[lbo-talk] Waht Would Have to Happen First

Doug Henwood dhenwood at panix.com
Sun Feb 14 08:22:04 PST 2010


On Feb 14, 2010, at 10:21 AM, SA wrote:


> On Day 3, the new regime would be facing conditions we have no way
> of predicting. But it will *also* be facing problems that we have
> been dealing with for centuries - problems of production,
> allocation, economic calculation, division of labor, etc. When they
> start addressing these problems, the actors in the regime will
> *necessarily* - *inevitably* - *inescapably* be basing their actions
> on the stock of ideas that they have inherited from the past about
> these age-old problems. There is no tabula rasa. They will never be
> making decisions based solely on immediate conditions.

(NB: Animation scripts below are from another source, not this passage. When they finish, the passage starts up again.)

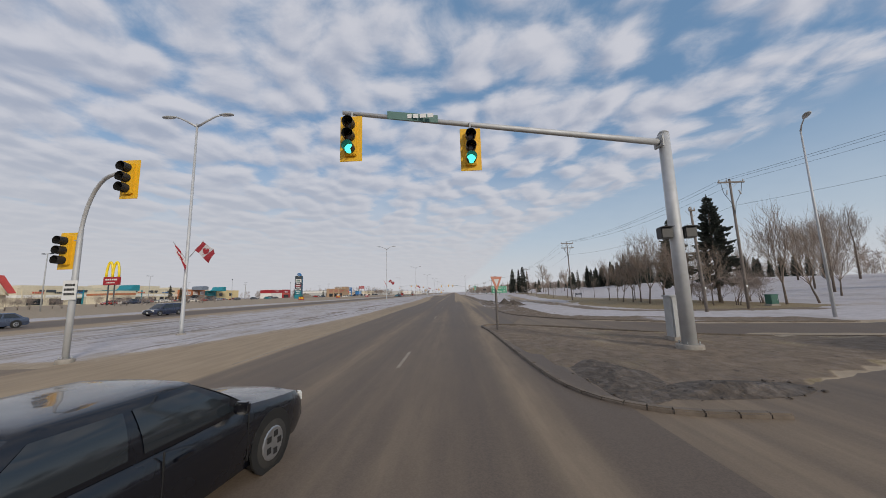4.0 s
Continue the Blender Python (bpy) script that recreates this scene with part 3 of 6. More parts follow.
    for gx, gy, gw, gh in ((27, 198, 5, 4), (30, 214, 7, 3), (50, 222, 9, 5), (33, 186, 6, 3), (24, 222, 6, 2.5), (44, 150, 5, 3), (60, 190, 10, 4), (16, 284, 6, 1.6), (20, 292, 9, 2), (30, 300, 14, 2), (14, 274, 7, 1.2), (42, 262, 8, 2.2), (13, 254, 4, 2.5)):
        grass = np.maximum(grass, 0.74 * np.exp(-(((X - gx) / gw) ** 2 + ((Y - gy) / gh) ** 2)))
    for key, val in (("dirt", dirt), ("sand", sand), ("grass", grass)):
        me.attributes.new(key, "FLOAT", "POINT").data.foreach_set("value", flat(val))
    me.materials.append(GROUND)
    ob = new("ground", me)
    tagged(ob, "flat winter ground with trampled snow, sand, dirt and dry grass", "ground", kind="structure")


build_ground()


def sheet(name, rows, mat, label, z=0.0):
    """A paved sheet from rows of (left, right, y), divided across so that it can follow the land."""
    me = bpy.data.meshes.new(name)
    vs, fs, cols = [], [], 9
    for a, b, y in rows:
        for k in range(cols):
            x = a + (b - a) * k / (cols - 1)
            vs.append((x, y, float(land(x, y)) + z))
    for r in range(len(rows) - 1):
        for k in range(cols - 1):
            i = r * cols + k
            fs.append((i, i + 1, i + cols + 1, i + cols))
    me.from_pydata(vs, [], fs)
    me.materials.append(mat)
    return tagged(new(name, me), label, "road", kind="structure")


def ribbon(name, pts, half, mat, label, z):
    """A paved strip along a centre line."""
    me = bpy.data.meshes.new(name)
    dense = []
    for (ax, ay), (bx, by) in zip(pts, pts[1:]):
        n = max(2, int(math.hypot(bx - ax, by - ay) / 2.5))
        dense += [(ax + (bx - ax) * k / n, ay + (by - ay) * k / n) for k in range(n)]
    dense.append(pts[-1])
    vs, fs = [], []
    for i, (x, y) in enumerate(dense):
        a, b = dense[max(i - 1, 0)], dense[min(i + 1, len(dense) - 1)]
        d = Vector((b[0] - a[0], b[1] - a[1])).normalized()
        for k in range(5):
            o = (k / 4 - 0.5) * 2 * half
            px, py = x - d.y * o, y + d.x * o
            vs.append((px, py, float(land(px, py)) + z))
    for r in range(len(dense) - 1):
        for k in range(4):
            i = r * 5 + k
            fs.append((i, i + 5, i + 6, i + 1))
    me.from_pydata(vs, [], fs)
    me.materials.append(mat)
    return tagged(new(name, me), label, "road", kind="structure")


YS = list(range(-60, 330, 4)) + list(range(330, 700, 30)) + [800, 1000, 1400, 2000, 2600]
sheet("road_northbound", [(float(left_edge(y)) - 0.8, float(right_edge(y)) + 0.6, y) for y in YS], ASPHALT, "grey-brown asphalt carriageway with dark wheel tracks and sanded edges", 0.012)
sheet("road_southbound", [(-52, -34, y) for y in YS], ASPHALT_SB, "dusty asphalt carriageway beyond the snowy median", 0.012)
sheet("crossing_pad_south", [(-53, 2.6, y) for y in range(-12, 26, 4)], ASPHALT_X, "sanded asphalt of the first road crossing", 0.004)
sheet("crossing_pad_north", [(-53, 8.5, y) for y in range(258, 279, 4)], ASPHALT_B, "sanded asphalt of the second road crossing", 0.004)
for nm, (pts, half), z in zip(("side_street_lane_out", "side_street_lane_in", "slip_lane", "side_street_north", "side_street_west_north", "side_street_west_south", "slip_lane_edge"), LANES, (-0.004, -0.008, -0.012, -0.004, -0.008, -0.008, -0.016)):
    ribbon(nm, pts, half + 0.5, ASPHALT_B if "north" in nm else ASPHALT_X, "sanded asphalt side carriageway between snow banks", z)


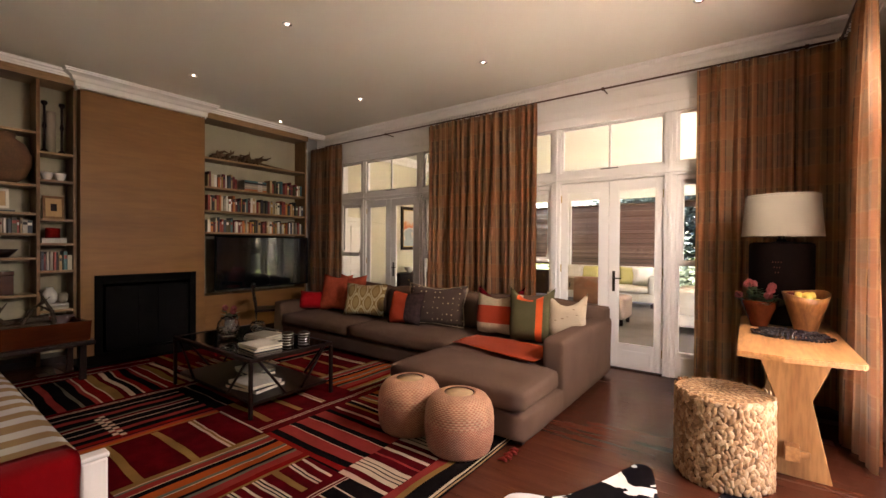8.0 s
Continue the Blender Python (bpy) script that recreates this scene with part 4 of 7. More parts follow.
def piano():
    p = thing("upright_piano", "tall mahogany upright piano with panelled front, lid closed", "piano", pose(HX0 + 0.02, 1.42, 0))
    L, D, H = 1.58, 0.37, 1.336        # local x away from the wall, y along it
    for y0, y1 in ((0.0, 0.038), (L - 0.038, L)):
        side = part("side_panel", boxes((0.0, y0, 0.03, D, y1, H - 0.028), bevel=0.004), MAHOG, p)
        bm = bmesh.new()
        prof = [(D - 0.01, 0.66), (D + 0.272, 0.66), (D + 0.288, 0.676)] + arc(D + 0.238, 0.779, 0.050, 0, 90, 9) + [(D + 0.12, 0.836), (D + 0.06, 0.846)] + arc(D + 0.045, 0.892, 0.045, 270, 180, 7) + [(D - 0.002, 0.97), (D - 0.01, 0.97)]
        prism(bm, prof, "y", y0 - 0.006, y1 + 0.006)
        part("cheek", bm, MAHOG_Y, p, "scrolled keyboard cheek")
    part("back_board", boxes((0.0, 0.04, 0.03, 0.03, L - 0.04, H - 0.03)), DARKWOOD, p)
    part("lid", boxes((-0.018, -0.03, H - 0.028, 0.15, L + 0.03, H), bevel=0.009, seg=3), MAHOG_Y, p, "rear board of the hinged top lid")
    part("lid", boxes((0.153, -0.03, H - 0.028, D + 0.018, L + 0.03, H), bevel=0.009, seg=3), MAHOG_Y, p, "front board of the hinged top lid")
    part("piano_hinge", boxes((0.149, -0.02, H - 0.007, 0.155, L + 0.02, H - 0.003)), BRONZE, p, "long dark lid hinge")
    part("top_rail", boxes((D - 0.03, 0.038, H - 0.075, D + 0.004, L - 0.038, H - 0.028), bevel=0.004), MAHOG_Y, p)
    z0, z1 = 0.915, H - 0.072
    cuts = [0.038, 0.07, 0.345, 0.395, 0.76, 0.82, 1.155, 1.21, 1.51, L - 0.038]
    for a, b in ((z0, z0 + 0.06), (z1 - 0.022, z1)):
        part("front_rail", boxes((D - 0.028, 0.038, a, D, L - 0.038, b), bevel=0.002, seg=1), MAHOG_Y, p)
    for a, b in zip(cuts[::2], cuts[1::2]):
        part("front_stile", boxes((D - 0.028, a, z0 + 0.06, D, b, z1 - 0.022), bevel=0.002, seg=1), MAHOG, p)
    za, zb = z0 + 0.06, z1 - 0.022
    for a, b in zip(cuts[1::2], cuts[2::2]):
        pn = part("front_panel", boxes((D - 0.030, a, za, D - 0.016, b, zb)), MAHOG_PANEL, p, "figured panel with a raised bead")
        for r in ((D - 0.02, a, za, D + 0.006, a + 0.014, zb), (D - 0.02, b - 0.014, za, D + 0.006, b, zb), (D - 0.02, a + 0.014, za, D + 0.006, b - 0.014, za + 0.014), (D - 0.02, a + 0.014, zb - 0.014, D + 0.006, b - 0.014, zb)):
            part("bead", boxes(r, bevel=0.005, seg=2), MAHOG_PANEL, pn)
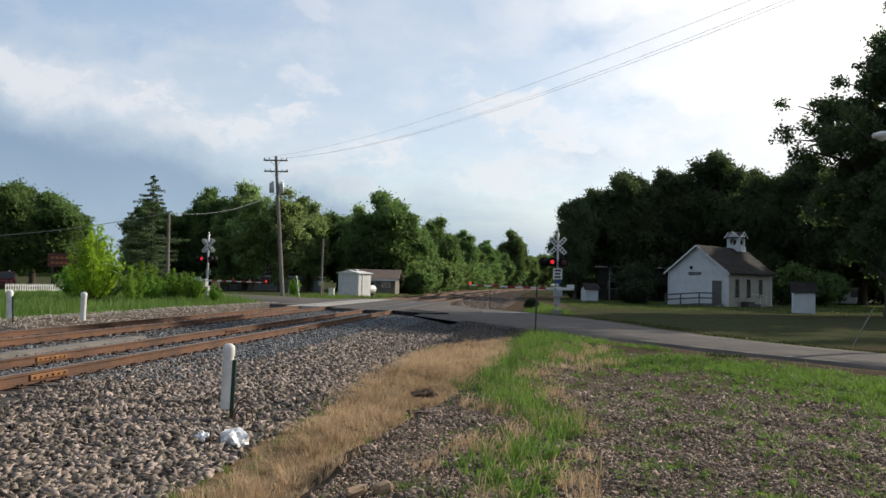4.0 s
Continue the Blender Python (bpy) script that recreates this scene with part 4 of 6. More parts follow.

They will
> have no choice but to make use of theory, and therefore they will be
> using someone's theory, theory from the past. Opening these
> theoretical questions to democratic debate in advance means the
> movement gets to influence - though never determine - what is done
> when the time comes. Close off the debate until Day 3 arrives and
> you're opening the door to several kinds of mischief.

This is true of regimes that don't come to power in a violent revolution, e.g. Chavez'. They've faced enormous practical problems - in finance, in electricity production, in running the oil company, etc. Just avoiding a strike by skilled workers is a major challenge. As is taking on the deep corruption of a society like Venezuela.